Product pages related features that are ProductRelated - ProductRelated_Duration and BounceRates - ExitRates exhibit high positive corelation. Hence one of the each pair can be eliminated. This elimination will be considered while training the models for which multi-collinearity matter as these features might provide nearly same information to the models.

# Plot Spearman correlation heatmap
fig = px.imshow(spearman_corr_matrix)
fig.show()

Page related features are more non linearly correlated with each other than they are linearly. Also, these features has weak positive non linear correlation with page type features.
This correlations will be more clear with scatter plots.

# Create interactive plots

# Create column selection widgets
numcols1 = widgets.Dropdown(options=numerical_columns, value='Administrative', description='Numerical columns')
numcols2 = widgets.Dropdown(options=numerical_columns, value='Administrative', description='Numerical columns')

# Create scatter plot trace
num_trace1 = go.Scatter(x = num_df['Administrative'], y=num_df['Administrative'], mode='markers')

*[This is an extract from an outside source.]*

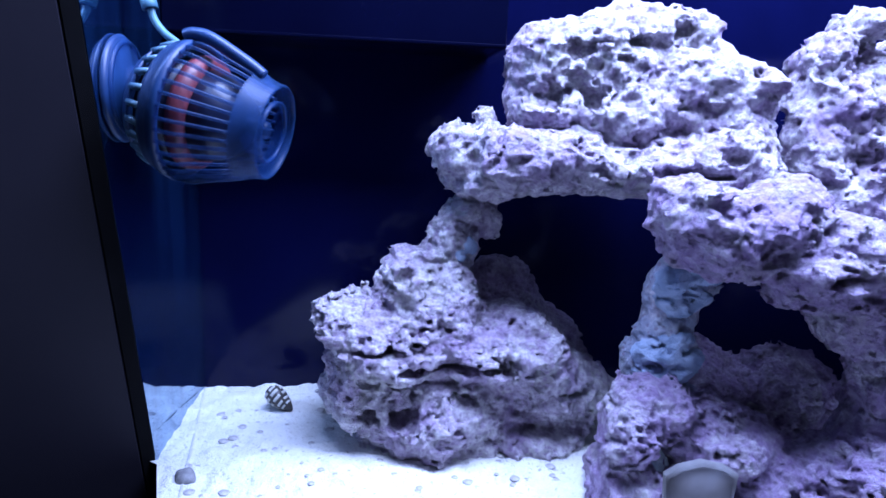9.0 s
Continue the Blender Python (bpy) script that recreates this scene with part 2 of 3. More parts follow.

# Create widget for scatter plot
ng1 = go.FigureWidget(data=[num_trace1], 
                      layout = go.Layout(
                          title = dict(text='Relation between variables'),
                          xaxis=dict(title=dict(text='Administrative'))
                      ))
# ng1.update_xaxes(title_text='Administrative')
# ng1.update_yaxes(title_text='Administrative')

# Create function for observin change in selection
def num_response1(change):
    """Function to update the values in graph based on selection"""
    with ng1.batch_update():
        ng1.data[0].x = num_df[numcols1.value]
        ng1.layout.xaxis.title = numcols1.value
        
def num_response2(change):
    """Function to update the values in graph based on selection"""
    with ng1.batch_update():
        ng1.data[0].y = num_df[numcols2.value]
        ng1.layout.yaxis.title = numcols2.value
        
numcols1.observe(num_response1, names='value')
numcols2.observe(num_response2, names='value')

num_container = widgets.VBox([widgets.HBox([numcols1, numcols2]), ng1])
display(num_container)

Scatter plots confirmes the correlation that are observed in the heatmap.

Next we can look at some fundamental difference between the vistors who transacted and those who did not transacted.

# Create interactive plots

# Create widget to select columns
numcols3 = widgets.Dropdown(options=numerical_columns, value='Administrative', description='Numerical columns')

# Select and slice required data
revenue = df[df['Revenue']]
non_revenue = df[~df['Revenue']]

# Create figure for the plot

fig1 = px.histogram(df, x="Administrative", color="Revenue", 
                    cumulative=True, opacity=0.5, histnorm="probability", barmode="overlay")

# Create widget for the plot
ng3 = go.FigureWidget(fig1)

# Create function to respond to changes
def num_response3(change):
    """Function to change the values based on selection of column"""
    with ng3.batch_update():
        ng3.data[0].x = revenue[numcols3.value]
        ng3.data[1].x = non_revenue[numcols3.value]
        ng3.layout.xaxis.title = numcols3.value
        
numcols3.observe(num_response3, names='value')

num_container2 = widgets.VBox([numcols3, ng3])
display(num_container2)

From the cumulative distributions, it can be observed that visitors transact visit more number of administrative pages, spend more time on administrative pages, marginally visit more number of informational pages, spend more time on informational pages, visit more number of product related pages and spend more time on those product related pages. Also they have low values of bounce rates and exit rates but have high corresponds to high page values. Special days does not matter for transacting visitors.